Gli occidentali sembrano specialisti nell’arte della guerra
stupida. C’è da augurarsi di essere smentiti ma qualche domanda, mentre
si prepara l’offensiva su Raqqa, capitale del Califfato e direzione
strategica del terrorismo, bisogna farsela. Cosa sarebbe accaduto se
Putin non fosse intervenuto a fianco di Assad? Forse oggi non parleremmo
della liberazione di Palmira, uno degli scoop militari e mediatici
meglio riusciti a Mosca.
E cosa sarebbe successo se nel settembre 2013 Stati Uniti eFrancia
avessero “punito” Damasco?

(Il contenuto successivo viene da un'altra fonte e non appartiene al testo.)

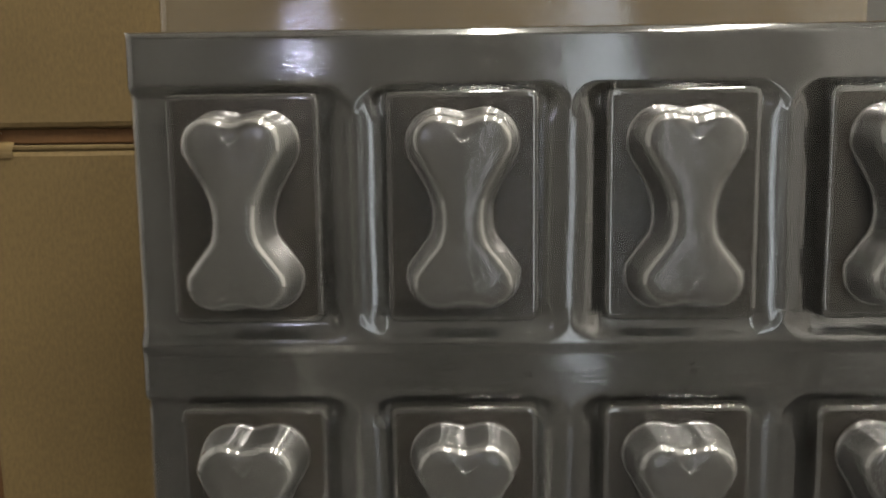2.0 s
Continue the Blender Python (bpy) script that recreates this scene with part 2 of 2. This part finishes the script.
def rounded_depth(x, z, half_x, half_z, r):
    """How deep inside a rounded rectangle a point lies, and the share of the sideways direction."""
    qx, qz = np.abs(x) - (half_x - r), np.abs(z) - (half_z - r)
    ox, oz = np.maximum(qx, 0), np.maximum(qz, 0)
    d = np.hypot(ox, oz) + np.minimum(np.maximum(qx, qz), 0) - r
    side = np.where((ox > 0) & (oz > 0), ox**2 / (ox**2 + oz**2 + 1e-12), (qx > qz) * 1.0)
    return -d, side


def soften(h, axis, sigma):
    """Rounds a height map off along one axis; sigma in grid steps."""
    reach = int(3 * sigma) + 1
    k = np.exp(-0.5 * (np.arange(-reach, reach + 1) / sigma) ** 2)
    pad = [(0, 0), (0, 0)]
    pad[axis] = (reach, reach)
    wide = np.pad(h, pad, mode="edge")
    return np.apply_along_axis(lambda row: np.convolve(row, k / k.sum(), mode="valid"), axis, wide)


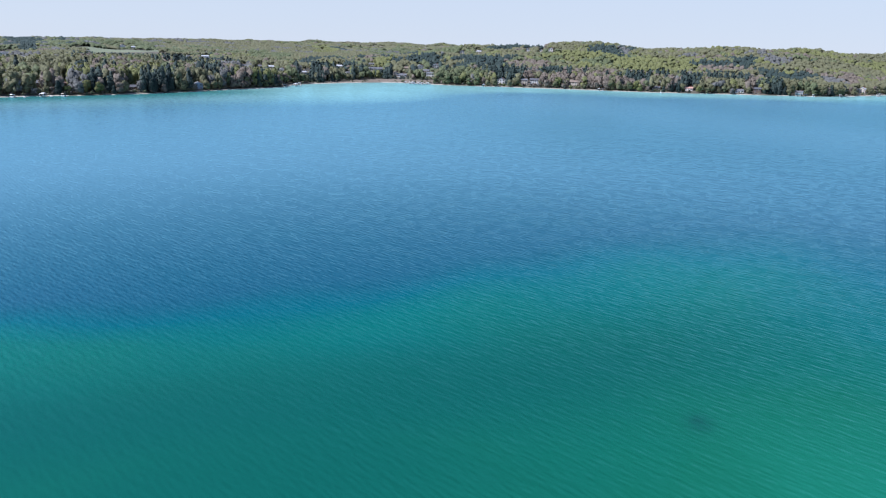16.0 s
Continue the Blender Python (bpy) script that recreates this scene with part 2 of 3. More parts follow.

Bashar Assad stava per fare la fine di
Gheddafi e il califfo al-Baghdadi avrebbe fatto colazione sulle rovine
di Aleppo e Damasco. Noi occidentali eravamo saldamente dall’altra parte
sostenendo un’improbabile opposizione “moderata”: Francia e Stati Uniti
in realtà avevano dato via libera alla Turchia per aprire l’autostrada
del Jihad e far affluire migliaia di combattenti destinati ad abbattere
il regime alauita, alleato dell’Iran e inviso ai sunniti.
Come è andata è sotto gli occhi di tutti: i jihadisti hanno
ingrossato le file dell’Isis e di Jabat al Nusra e si vendicano con i
kamikaze nelle nostre strade per avere perso la guerra. E ora si
aspettano di suscitare reazioni guidate dalla paura non dalla
razionalità.
Prima di un’altra guerra al terrorismo l’Occidente dovrà sciogliere
le sue contraddizioni altrimenti ne resterà avviluppato. Gli Stati Uniti
e la coalizione dei “volenterosi”, alcuni dei quali sostenitori di
ideologie vicine ai jihadisti, hanno dichiarato guerra all’Isis nel 2014
ottenendo qualche modesto successo in Iraq dove l’offensiva contro
Mosul, annunciata da un anno, non si è ancora vista perché l’esercito di
Baghdad è costituito soprattutto da milizie sciite. Non solo. Gli
occidentali si sono entusiasmati per la resistenza di Kobane ma non
dicono una parola sulla Turchia, la legittimano come un interlocutore
privilegiato per tenersi i profughi siriani e i veti di Ankara tengono
fuori i curdi siriani dai negoziati di Ginevra. Non c’è da meravigliarsi
se Erdogan sbeffeggia i diplomatici europei presenti al processo contro
i giornalisti di Chumurryet.
Damasco e la Russia hanno dei piani, gli Usa non hanno idea di come
“liberare” Mosul che nel 2014 hanno visto occupare dal Califfato senza
fare una piega perché pensavano che ricompensasse i sunniti della caduta
di Saddam. Non si può fare una guerra senza una politica. Lo ha detto
lo stesso Obama, quando era ancora senatore dell’Illinois: «Non sono
contro le guerre ma contro la guerra imbecille, fondata non sulla
ragione ma sulla collera».
Ma l’Occidente si prepara ad altre guerre insensate. La Libia pone le
stesse domande della Siria: interverremo come nel 2011 lasciandoci alle
spalle un caos irrimediabile? Oppure ingaggeremo un conflitto
“cosmetico” per nascondere la sconfitta della Siria dove hanno perso
tutti coloro che volevano abbattere Assad: turchi, sauditi, americani,
francesi e un corteo di medie potenze, dal Qatar agli Emirati, il cui
titolo di merito è investire a casa nostra e fare le guerre in casa
d’altri per tenerle lontane da loro. Tra l’altro Riad deve anche
occultare il disastro dello Yemen, un Vietnam arabo dove ha creato un
caos inestricabile. La strategia occidentale basata sui bombardamenti e
manovrando i combattenti locali non solo è fallita in Siria, Iraq e
Afghanistan ma con il terrorismo è tornata indietro come un boomerang:
un’altra guerra inutile sarebbe imperdonabile.